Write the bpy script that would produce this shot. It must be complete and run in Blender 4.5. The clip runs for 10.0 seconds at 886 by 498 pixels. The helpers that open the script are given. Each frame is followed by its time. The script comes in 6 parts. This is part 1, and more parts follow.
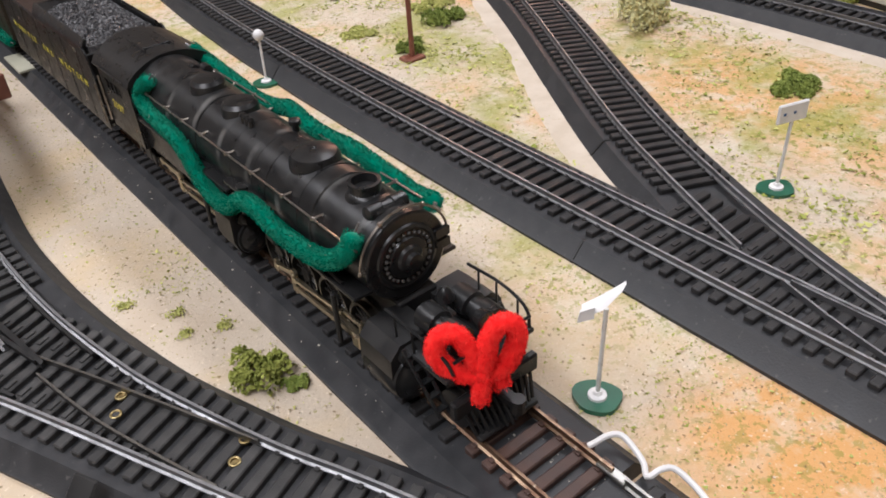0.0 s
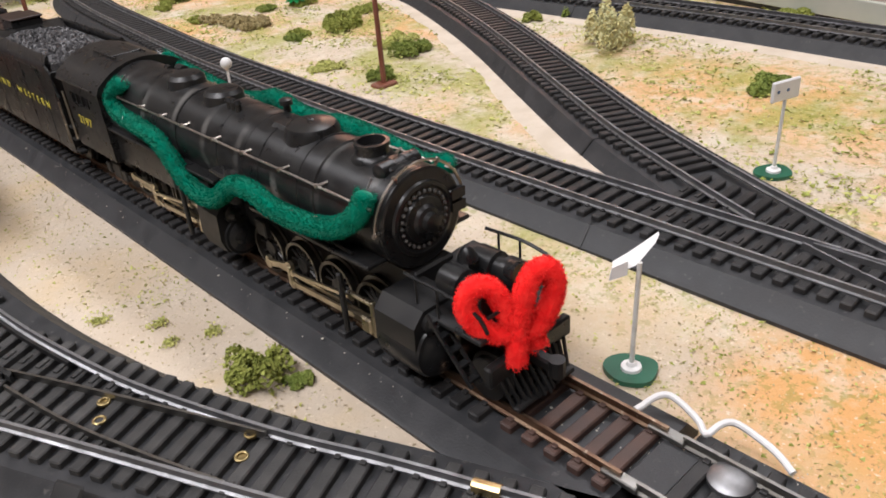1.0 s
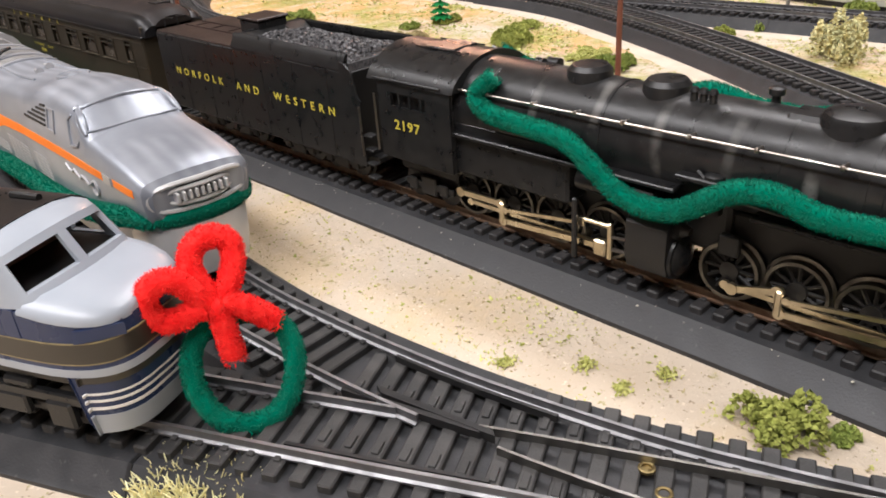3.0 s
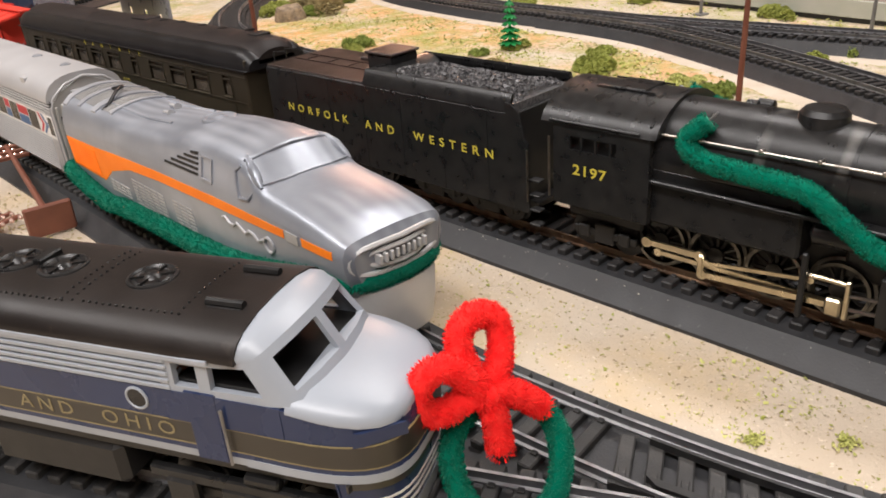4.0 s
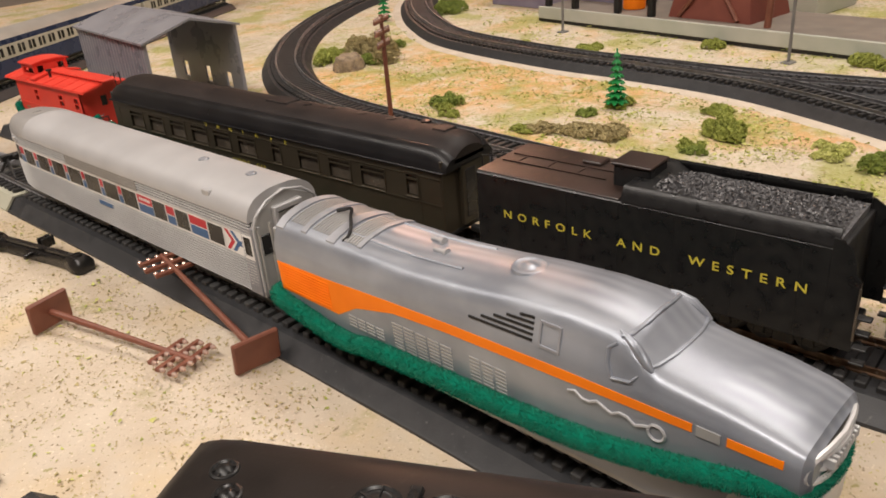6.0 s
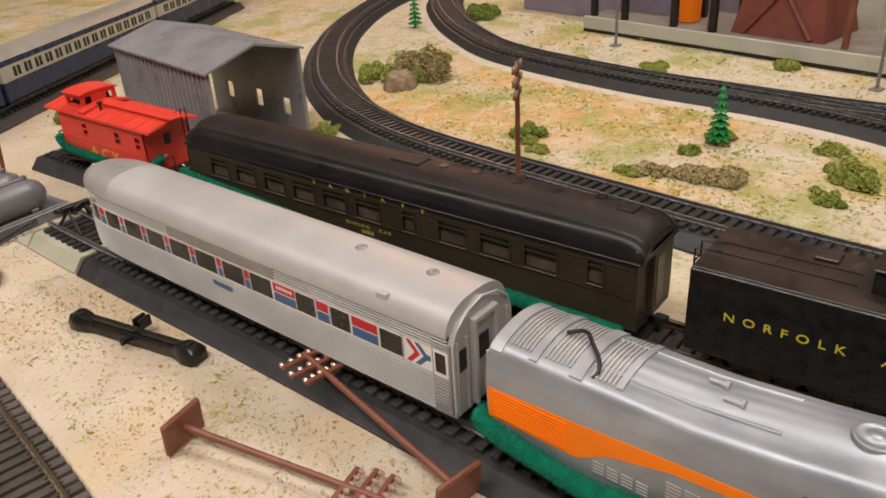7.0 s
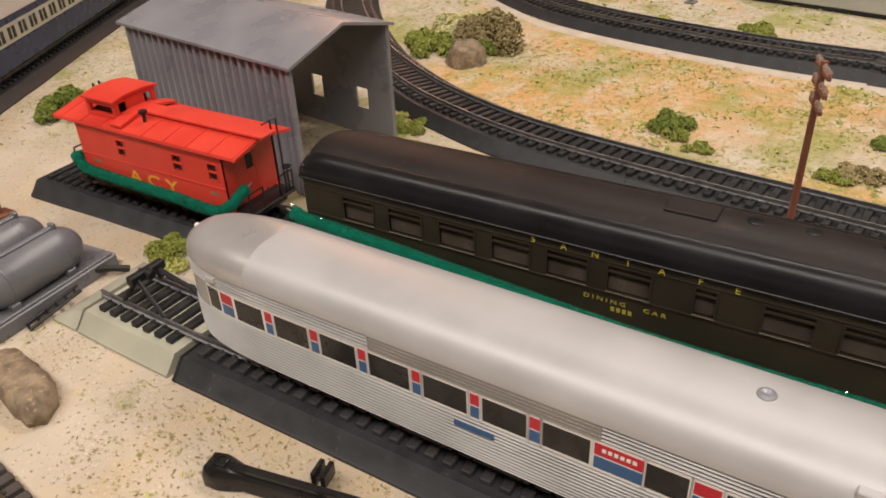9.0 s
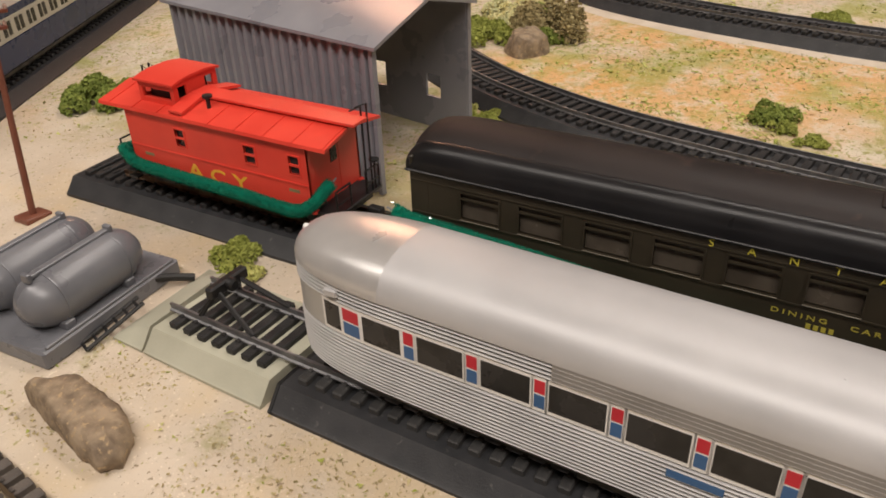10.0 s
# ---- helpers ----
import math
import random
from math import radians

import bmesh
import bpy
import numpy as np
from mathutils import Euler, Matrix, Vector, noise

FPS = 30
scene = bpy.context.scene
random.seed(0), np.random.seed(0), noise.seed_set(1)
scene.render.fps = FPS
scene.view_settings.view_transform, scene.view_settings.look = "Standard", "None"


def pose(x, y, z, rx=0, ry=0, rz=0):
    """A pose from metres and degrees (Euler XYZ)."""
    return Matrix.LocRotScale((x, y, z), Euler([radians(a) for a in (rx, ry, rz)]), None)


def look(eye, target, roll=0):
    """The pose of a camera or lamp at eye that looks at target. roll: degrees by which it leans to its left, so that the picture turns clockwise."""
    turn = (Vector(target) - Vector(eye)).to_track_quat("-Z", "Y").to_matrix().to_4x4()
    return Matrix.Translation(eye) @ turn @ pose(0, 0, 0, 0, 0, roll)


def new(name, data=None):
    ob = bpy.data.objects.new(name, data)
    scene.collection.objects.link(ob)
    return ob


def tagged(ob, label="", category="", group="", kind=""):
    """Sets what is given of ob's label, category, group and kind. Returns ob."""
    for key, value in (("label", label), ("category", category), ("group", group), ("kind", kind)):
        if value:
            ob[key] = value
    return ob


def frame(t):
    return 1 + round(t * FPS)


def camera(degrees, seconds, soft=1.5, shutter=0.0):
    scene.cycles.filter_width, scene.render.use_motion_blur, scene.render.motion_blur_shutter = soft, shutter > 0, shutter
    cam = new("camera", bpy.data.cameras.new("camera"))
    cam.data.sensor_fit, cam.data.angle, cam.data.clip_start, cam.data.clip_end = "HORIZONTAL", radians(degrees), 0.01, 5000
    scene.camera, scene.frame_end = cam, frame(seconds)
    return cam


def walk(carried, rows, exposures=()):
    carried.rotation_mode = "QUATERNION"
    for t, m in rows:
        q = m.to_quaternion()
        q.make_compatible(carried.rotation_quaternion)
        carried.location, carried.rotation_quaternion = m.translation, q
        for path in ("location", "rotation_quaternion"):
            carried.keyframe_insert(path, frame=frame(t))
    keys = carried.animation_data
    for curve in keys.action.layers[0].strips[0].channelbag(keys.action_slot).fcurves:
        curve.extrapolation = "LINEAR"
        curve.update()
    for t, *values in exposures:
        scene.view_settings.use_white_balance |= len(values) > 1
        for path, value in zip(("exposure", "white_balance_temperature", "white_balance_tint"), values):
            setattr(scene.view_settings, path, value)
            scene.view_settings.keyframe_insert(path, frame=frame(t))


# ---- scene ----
cam = camera(58.67, 10.0, soft=1.75)
PATH = [
    (0, (-0.00015, -0.00610, 0.16555), (0.14622, 0.18870, -0.00946), -4.20),
    (0.5, (-0.00355, -0.00845, 0.14670), (0.15545, 0.18745, -0.01560), -4.80),
    (1, (-0.01600, 0.00395, 0.13315), (0.15651, 0.19821, -0.01686), -4.90),
    (1.5, (-0.03530, 0.03170, 0.12710), (0.14299, 0.22409, -0.01850), -4.60),
    (2, (-0.05145, 0.06170, 0.12465), (0.13051, 0.25296, -0.01786), -4.50),
    (2.5, (-0.06580, 0.09175, 0.11960), (0.11744, 0.28339, -0.02075), -4.30),
    (3, (-0.08250, 0.11955, 0.11765), (0.10108, 0.31258, -0.02033), -4.30),
    (3.2, (-0.08790, 0.13080, 0.11715), (0.09510, 0.32490, -0.02010), -4.50),
    (4.3, (-0.11105, 0.18860, 0.12550), (0.08018, 0.37878, -0.00589), -4.30),
    (4.5, (-0.11395, 0.19550, 0.12670), (0.07897, 0.38437, -0.00411), -4.20),
    (5, (-0.12175, 0.21470, 0.13360), (0.07481, 0.40060, 0.00396), -4.20),
    (5.5, (-0.13260, 0.23960, 0.14280), (0.06641, 0.42376, 0.01443), -4.40),
    (5.7, (-0.13760, 0.25565, 0.14770), (0.06204, 0.43879, 0.01885), -4.60),
    (6.8, (-0.15300, 0.35290, 0.18040), (0.05312, 0.52137, 0.04208), -3.90),
    (7, (-0.15210, 0.37825, 0.18270), (0.05544, 0.54440, 0.04369), -3.60),
    (7.5, (-0.13910, 0.43245, 0.18580), (0.07270, 0.58485, 0.03775), -3.90),
    (8, (-0.12910, 0.47210, 0.18020), (0.08291, 0.61019, 0.01902), -3.50),
    (8.5, (-0.12765, 0.50740, 0.18055), (0.08640, 0.64225, 0.01930), -2.80),
    (9, (-0.12280, 0.54585, 0.17860), (0.09328, 0.67946, 0.01905), -2.80),
    (9.5, (-0.11900, 0.58065, 0.16655), (0.09881, 0.71281, 0.00814), -2.80),
    (10, (-0.11505, 0.60630, 0.15775), (0.10488, 0.73487, -0.00067), -2.10),
]
walk(cam, [(t, look(eye, target, roll)) for t, eye, target, roll in PATH],
     exposures=[(0, 0.06, 5600, 10), (0.5, 0.08, 5650, 10), (1.5, 0.28, 5750, 10), (2.5, 0.52, 5800, 10), (3.2, 0.44, 5850, 10), (4.5, 0.20, 6200, 10), (5.5, 0.10, 6450, 10), (7.0, -0.16, 6450, 10), (8, -0.12, 6450, 10), (10, -0.22, 6450, 10)])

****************

■ Task to complete
Copy out all of the material exactly as written, without its pictures.

■ The output
Write the bpy script that would produce this shot. It must be complete and run in Blender 4.5. The clip runs for 10.0 seconds at 886 by 498 pixels. The helpers that open the script are given. Each frame is followed by its time. The script comes in 6 parts. This is part 1, and more parts follow.
0.0 s
1.0 s
3.0 s
4.0 s
6.0 s
7.0 s
9.0 s
10.0 s
# ---- helpers ----
import math
import random
from math import radians

import bmesh
import bpy
import numpy as np
from mathutils import Euler, Matrix, Vector, noise

FPS = 30
scene = bpy.context.scene
random.seed(0), np.random.seed(0), noise.seed_set(1)
scene.render.fps = FPS
scene.view_settings.view_transform, scene.view_settings.look = "Standard", "None"


def pose(x, y, z, rx=0, ry=0, rz=0):
    """A pose from metres and degrees (Euler XYZ)."""
    return Matrix.LocRotScale((x, y, z), Euler([radians(a) for a in (rx, ry, rz)]), None)


def look(eye, target, roll=0):
    """The pose of a camera or lamp at eye that looks at target. roll: degrees by which it leans to its left, so that the picture turns clockwise."""
    turn = (Vector(target) - Vector(eye)).to_track_quat("-Z", "Y").to_matrix().to_4x4()
    return Matrix.Translation(eye) @ turn @ pose(0, 0, 0, 0, 0, roll)


def new(name, data=None):
    ob = bpy.data.objects.new(name, data)
    scene.collection.objects.link(ob)
    return ob


def tagged(ob, label="", category="", group="", kind=""):
    """Sets what is given of ob's label, category, group and kind. Returns ob."""
    for key, value in (("label", label), ("category", category), ("group", group), ("kind", kind)):
        if value:
            ob[key] = value
    return ob


def frame(t):
    return 1 + round(t * FPS)


def camera(degrees, seconds, soft=1.5, shutter=0.0):
    scene.cycles.filter_width, scene.render.use_motion_blur, scene.render.motion_blur_shutter = soft, shutter > 0, shutter
    cam = new("camera", bpy.data.cameras.new("camera"))
    cam.data.sensor_fit, cam.data.angle, cam.data.clip_start, cam.data.clip_end = "HORIZONTAL", radians(degrees), 0.01, 5000
    scene.camera, scene.frame_end = cam, frame(seconds)
    return cam


def walk(carried, rows, exposures=()):
    carried.rotation_mode = "QUATERNION"
    for t, m in rows:
        q = m.to_quaternion()
        q.make_compatible(carried.rotation_quaternion)
        carried.location, carried.rotation_quaternion = m.translation, q
        for path in ("location", "rotation_quaternion"):
            carried.keyframe_insert(path, frame=frame(t))
    keys = carried.animation_data
    for curve in keys.action.layers[0].strips[0].channelbag(keys.action_slot).fcurves:
        curve.extrapolation = "LINEAR"
        curve.update()
    for t, *values in exposures:
        scene.view_settings.use_white_balance |= len(values) > 1
        for path, value in zip(("exposure", "white_balance_temperature", "white_balance_tint"), values):
            setattr(scene.view_settings, path, value)
            scene.view_settings.keyframe_insert(path, frame=frame(t))


# ---- scene ----
cam = camera(58.67, 10.0, soft=1.75)
PATH = [
    (0, (-0.00015, -0.00610, 0.16555), (0.14622, 0.18870, -0.00946), -4.20),
    (0.5, (-0.00355, -0.00845, 0.14670), (0.15545, 0.18745, -0.01560), -4.80),
    (1, (-0.01600, 0.00395, 0.13315), (0.15651, 0.19821, -0.01686), -4.90),
    (1.5, (-0.03530, 0.03170, 0.12710), (0.14299, 0.22409, -0.01850), -4.60),
    (2, (-0.05145, 0.06170, 0.12465), (0.13051, 0.25296, -0.01786), -4.50),
    (2.5, (-0.06580, 0.09175, 0.11960), (0.11744, 0.28339, -0.02075), -4.30),
    (3, (-0.08250, 0.11955, 0.11765), (0.10108, 0.31258, -0.02033), -4.30),
    (3.2, (-0.08790, 0.13080, 0.11715), (0.09510, 0.32490, -0.02010), -4.50),
    (4.3, (-0.11105, 0.18860, 0.12550), (0.08018, 0.37878, -0.00589), -4.30),
    (4.5, (-0.11395, 0.19550, 0.12670), (0.07897, 0.38437, -0.00411), -4.20),
    (5, (-0.12175, 0.21470, 0.13360), (0.07481, 0.40060, 0.00396), -4.20),
    (5.5, (-0.13260, 0.23960, 0.14280), (0.06641, 0.42376, 0.01443), -4.40),
    (5.7, (-0.13760, 0.25565, 0.14770), (0.06204, 0.43879, 0.01885), -4.60),
    (6.8, (-0.15300, 0.35290, 0.18040), (0.05312, 0.52137, 0.04208), -3.90),
    (7, (-0.15210, 0.37825, 0.18270), (0.05544, 0.54440, 0.04369), -3.60),
    (7.5, (-0.13910, 0.43245, 0.18580), (0.07270, 0.58485, 0.03775), -3.90),
    (8, (-0.12910, 0.47210, 0.18020), (0.08291, 0.61019, 0.01902), -3.50),
    (8.5, (-0.12765, 0.50740, 0.18055), (0.08640, 0.64225, 0.01930), -2.80),
    (9, (-0.12280, 0.54585, 0.17860), (0.09328, 0.67946, 0.01905), -2.80),
    (9.5, (-0.11900, 0.58065, 0.16655), (0.09881, 0.71281, 0.00814), -2.80),
    (10, (-0.11505, 0.60630, 0.15775), (0.10488, 0.73487, -0.00067), -2.10),
]
walk(cam, [(t, look(eye, target, roll)) for t, eye, target, roll in PATH],
     exposures=[(0, 0.06, 5600, 10), (0.5, 0.08, 5650, 10), (1.5, 0.28, 5750, 10), (2.5, 0.52, 5800, 10), (3.2, 0.44, 5850, 10), (4.5, 0.20, 6200, 10), (5.5, 0.10, 6450, 10), (7.0, -0.16, 6450, 10), (8, -0.12, 6450, 10), (10, -0.22, 6450, 10)])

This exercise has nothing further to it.